Recently, Airtel partnered with mChek, an Indian provider of mobile security and payment technology, to provide the means to operate its mobile commerce platform. mChek says that currently more than 1 million users are accessing its technology. Another technology provider, FINO, is developing a solution combining the use of smart cards, biometrics, and electronic capability that will enable ICICI to see all transactions with partner microfinance institutions within 24 hours, thus addressing the difficulty in complying with know-your-customer requirements. FINO is experimenting with similar technology with a dozen other banks as well.

A Little World is another technology vendor which has made an initial foray by providing the technology which has enabled banks to open thousands of accounts quickly. For example, teaming with the State Bank of India in the state of Andhra Pradesh over the last two years has enabled the bank to open 1.8 million accounts, each attached to a basic no frills account and magnetic swipe card. The state government processes some of its social payments through this newly developed channel increasing efficiency and removing opportunities for corruption. This early progress though still faces an uphill task in generating enough revenue to cover the costs. Estimates indicate it has cost the bank 50 rupees to open each account but it has earned only 5 rupees per account thus far. All must remain hopeful that the new channel adds more business to become fully viable,

Some action, no breakthroughs 

Still, while banks, mobile network operators, and technology providers are rolling out a number of initiatives to extend cell phone banking, uptake has been slow. Banks are not well placed to take the lead nor are they enthusiastic to do so, technology providers are limited to complex partnership-based business models that are still unproven, and mobile network operators have the scale, appetite, and networks but are restricted by regulation. The potential for payment and m-banking services to be provided by mobile network operators and other non-banks has not yet been realized due in part to restrictions on e-money issuance by non-banks.  

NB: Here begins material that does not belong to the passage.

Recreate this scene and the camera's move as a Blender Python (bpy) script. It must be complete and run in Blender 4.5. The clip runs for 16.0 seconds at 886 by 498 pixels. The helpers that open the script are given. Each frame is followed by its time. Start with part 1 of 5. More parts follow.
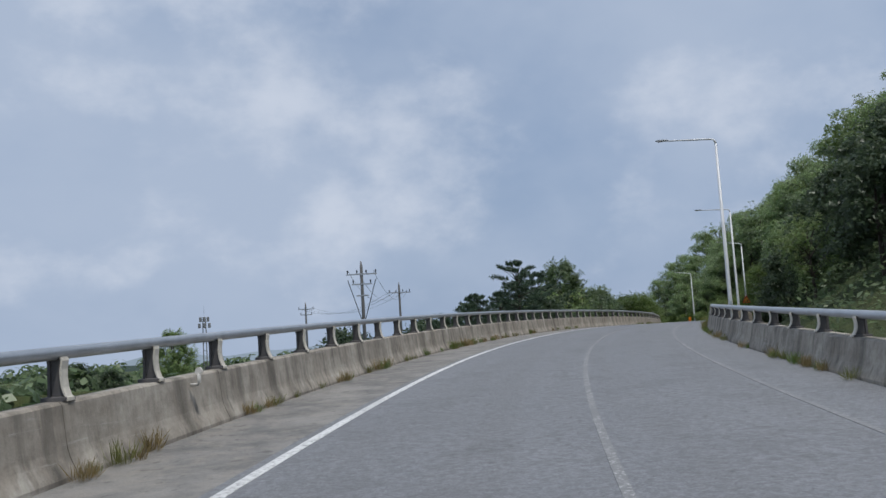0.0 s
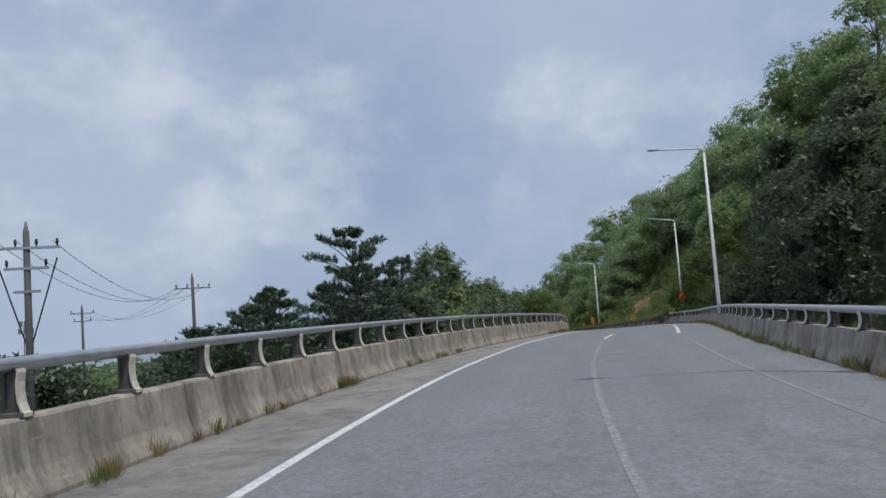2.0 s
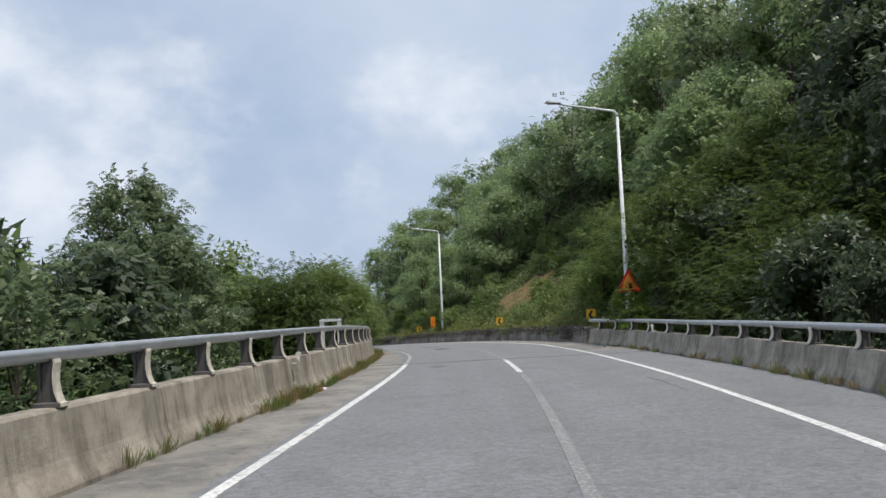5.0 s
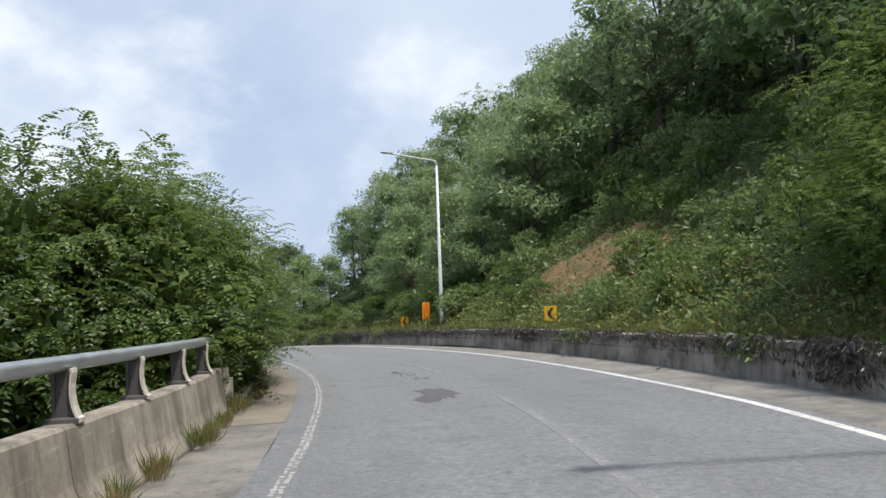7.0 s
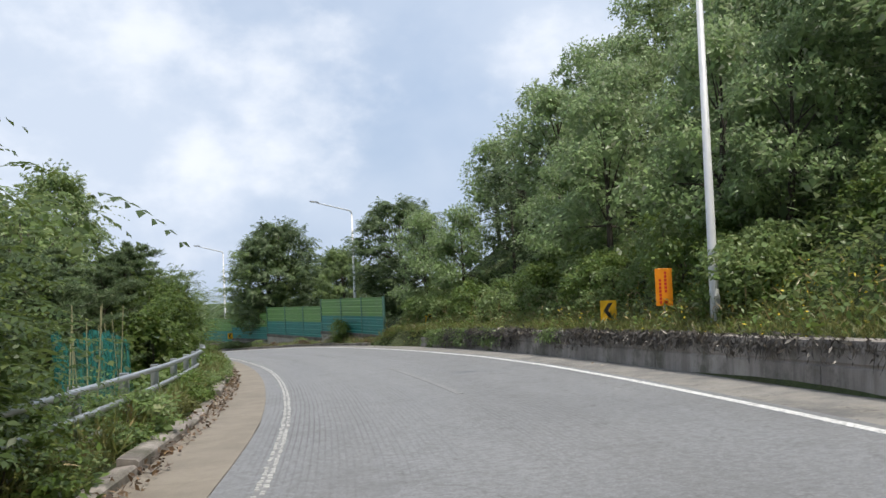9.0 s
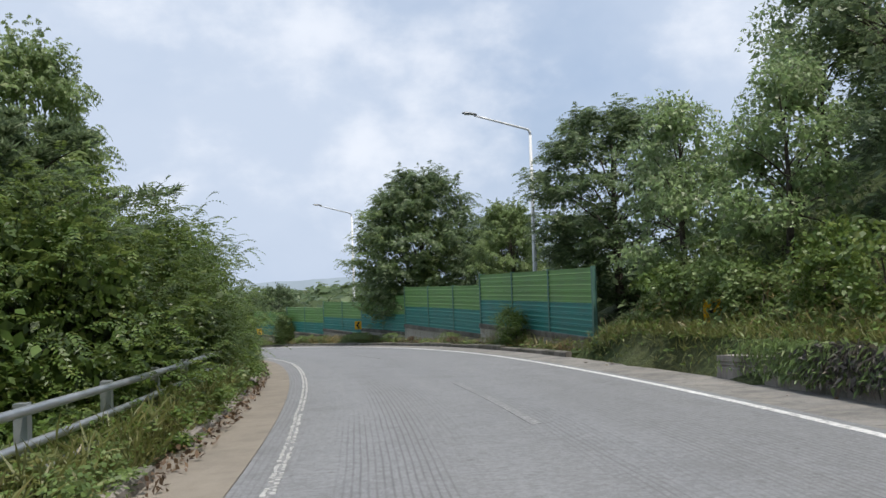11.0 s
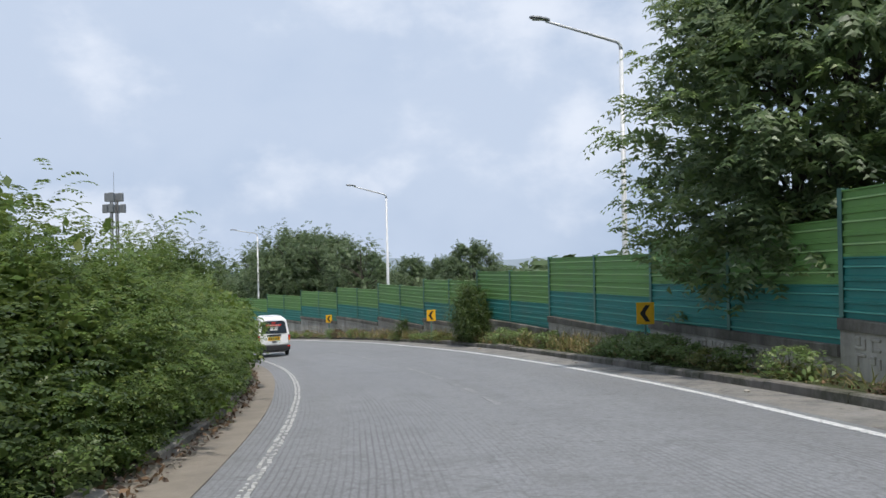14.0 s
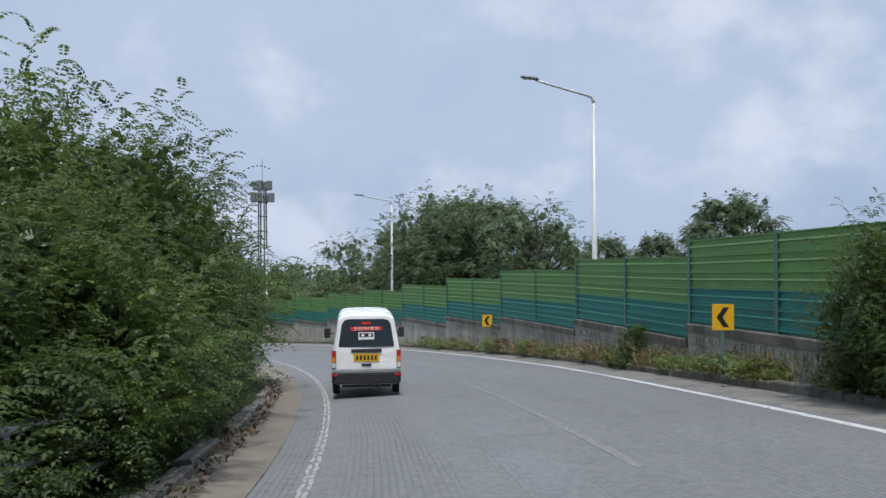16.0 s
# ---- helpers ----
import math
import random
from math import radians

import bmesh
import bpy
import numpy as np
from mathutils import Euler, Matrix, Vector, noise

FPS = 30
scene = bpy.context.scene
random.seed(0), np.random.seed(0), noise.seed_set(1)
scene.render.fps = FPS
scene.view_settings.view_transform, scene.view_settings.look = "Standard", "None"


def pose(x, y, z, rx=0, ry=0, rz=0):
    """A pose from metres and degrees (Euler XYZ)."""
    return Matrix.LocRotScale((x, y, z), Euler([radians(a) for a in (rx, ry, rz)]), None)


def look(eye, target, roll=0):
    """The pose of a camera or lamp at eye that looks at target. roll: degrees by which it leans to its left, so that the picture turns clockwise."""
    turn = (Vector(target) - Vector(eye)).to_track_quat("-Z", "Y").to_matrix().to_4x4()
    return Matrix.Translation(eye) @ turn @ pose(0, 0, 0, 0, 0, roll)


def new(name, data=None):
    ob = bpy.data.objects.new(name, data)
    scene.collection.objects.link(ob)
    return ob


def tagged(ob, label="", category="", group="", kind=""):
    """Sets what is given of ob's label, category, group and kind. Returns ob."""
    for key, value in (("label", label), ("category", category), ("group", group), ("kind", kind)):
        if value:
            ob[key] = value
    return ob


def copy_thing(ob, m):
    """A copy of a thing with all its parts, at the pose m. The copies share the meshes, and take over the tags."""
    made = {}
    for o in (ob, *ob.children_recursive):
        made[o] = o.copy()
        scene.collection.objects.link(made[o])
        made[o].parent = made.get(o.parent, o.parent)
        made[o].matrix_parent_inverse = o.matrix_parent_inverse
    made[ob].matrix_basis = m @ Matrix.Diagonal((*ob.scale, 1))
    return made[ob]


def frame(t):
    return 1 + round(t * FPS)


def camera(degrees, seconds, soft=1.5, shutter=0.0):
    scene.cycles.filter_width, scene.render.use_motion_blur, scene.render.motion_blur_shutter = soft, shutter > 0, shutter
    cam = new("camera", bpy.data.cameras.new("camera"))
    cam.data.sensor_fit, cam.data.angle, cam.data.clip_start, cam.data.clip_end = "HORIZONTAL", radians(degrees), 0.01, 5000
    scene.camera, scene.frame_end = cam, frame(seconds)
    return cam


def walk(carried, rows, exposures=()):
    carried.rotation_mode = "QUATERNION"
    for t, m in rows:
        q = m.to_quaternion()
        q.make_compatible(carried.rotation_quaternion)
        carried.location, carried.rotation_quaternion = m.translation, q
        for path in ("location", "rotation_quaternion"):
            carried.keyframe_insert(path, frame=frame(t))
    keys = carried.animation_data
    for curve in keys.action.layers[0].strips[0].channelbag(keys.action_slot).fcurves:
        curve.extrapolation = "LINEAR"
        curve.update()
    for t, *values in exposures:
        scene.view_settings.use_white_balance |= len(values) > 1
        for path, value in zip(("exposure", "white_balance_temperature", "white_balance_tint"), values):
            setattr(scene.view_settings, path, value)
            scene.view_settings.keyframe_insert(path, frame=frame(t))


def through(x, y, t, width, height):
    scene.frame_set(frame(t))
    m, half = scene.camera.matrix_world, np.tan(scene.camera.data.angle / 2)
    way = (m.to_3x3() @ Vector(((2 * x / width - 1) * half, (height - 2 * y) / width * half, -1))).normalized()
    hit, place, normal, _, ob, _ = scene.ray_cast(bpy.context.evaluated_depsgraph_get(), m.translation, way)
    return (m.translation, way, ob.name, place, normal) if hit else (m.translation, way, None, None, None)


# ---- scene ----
cam = camera(57.0, 16.0)
EXPO = [(0.0, -0.15, 6400, 10), (3.0, -0.08, 6550, 10), (5.5, 0.42, 6900, 10), (6.5, 0.52, 6900, 10), (7.0, 0.55, 6900, 10), (8.0, 0.68, 6850, 10), (9.0, 0.53, 6950, 10), (9.5, 0.4, 6950, 10), (10.0, 0.35, 6900, 10), (12.5, 0.48, 6750, 10), (13.5, 0.32, 6650, 10), (14.5, 0.3, 6650, 10), (15.5, 0.03, 6450, 10), (16.0, 0.08, 6350, 10)]
PATH = [
    (0, (0.000, -0.000, 1.580), (0.118, 9.957, 2.501), -3.51),
    (0.5, (0.839, 7.466, 1.812), (1.284, 17.413, 2.737), -3.59),
    (1, (1.946, 14.894, 1.980), (2.765, 24.821, 2.862), -3.85),
    (1.5, (3.315, 22.130, 2.050), (4.516, 32.022, 2.889), -4.09),
    (2, (4.827, 29.290, 2.171), (6.411, 39.131, 2.970), -4.20),
    (2.5, (6.840, 36.346, 2.297), (8.759, 46.133, 3.030), -4.26),
    (3, (9.051, 43.472, 2.320), (11.289, 53.194, 3.017), -3.89),
    (3.2, (10.009, 46.291, 2.313), (12.374, 55.983, 3.005), -3.73),
    (5.3, (21.558, 75.192, 2.071), (25.027, 84.556, 2.609), -2.53),
    (5.5, (22.545, 77.795, 2.014), (26.078, 87.136, 2.528), -2.45),
    (6, (24.941, 84.189, 1.844), (28.542, 93.505, 2.330), -2.06),
    (6.5, (27.142, 90.585, 1.721), (30.650, 99.940, 2.144), -1.77),
    (7, (29.147, 96.907, 1.545), (32.463, 106.335, 1.908), -1.98),
    (7.5, (30.959, 102.991, 1.334), (34.115, 112.475, 1.619), -2.23),
    (8, (32.412, 108.844, 1.075), (35.156, 118.457, 1.336), -2.13),
    (8.5, (33.550, 114.489, 0.784), (35.751, 124.241, 1.033), -2.23),
    (9, (34.283, 119.964, 0.527), (35.920, 129.826, 0.769), -2.50),
    (9.5, (34.766, 125.495, 0.216), (35.824, 135.435, 0.470), -2.49),
    (10, (34.874, 130.823, -0.077), (35.419, 140.806, 0.149), -2.20),
    (10.2, (34.926, 132.972, -0.183), (35.262, 142.964, 0.030), -2.34),
    (12.3, (32.622, 156.787, -1.500), (31.532, 166.727, -1.489), -0.61),
    (12.5, (32.232, 159.038, -1.665), (30.974, 168.959, -1.669), -0.68),
    (13, (31.137, 164.660, -2.104), (29.355, 174.500, -2.105), -0.61),
    (13.5, (29.696, 170.347, -2.544), (27.389, 180.078, -2.555), -0.75),
    (14, (28.029, 175.953, -2.994), (25.157, 185.532, -3.020), -1.18),
    (14.5, (26.067, 181.275, -3.432), (22.684, 190.685, -3.443), -1.38),
    (15, (23.791, 186.569, -3.922), (19.923, 195.791, -3.902), -1.21),
    (15.5, (21.301, 191.781, -4.460), (16.957, 200.788, -4.408), -0.95),
    (16, (18.555, 196.715, -5.049), (13.867, 205.548, -4.977), -0.32),
]
walk(cam, [(t, look(eye, target, roll)) for t, eye, target, roll in PATH], EXPO)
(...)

There have been indications, however, that change is on the horizon. International experience suggests that it is not necessary to subject non-bank e-money issuers to the full panoply of licensing and prudential requirements applicable to banks. The risks of non-banks issuing e-money can be minimized by stipulating certain specific regulatory requirements, such as limiting investment of the e-money float to low-risk/ highly liquid instruments, and limits on per-customer transactions and maximum e-money balances. In addition, to minimize risk of loss of customers’ funds, operators can be subjected to enhanced security requirements and risk-appropriate market entry requirements.  

The RBI to its credit is also taking initiatives to open up more regulatory space. The new Governor has publicly noted the potential of technology to extend banking services. And in recent months the RBI has taken some steps to further open up some of the initial restrictions placed on the use of business correspondents by extending the distance they can be opened from bank branches. A new working group has been formed to consider what kinds of people and organizations can be used as business correspondents. To date, prominent players in India’s telecommunications, technology, and financial sectors have invested substantial time and resources into developing mobile banking services and infrastructure. It is time to think about how these investments will make a greater contribution to financial inclusion for the unbanked.


[i] Consultative Group to Assist the Poor, http://www.cgap.org

[ii] N. Srinivasan, Microfinance India : State of the Sector Report 2008. India : SAGE Publications Pvt. Ltd, 2008.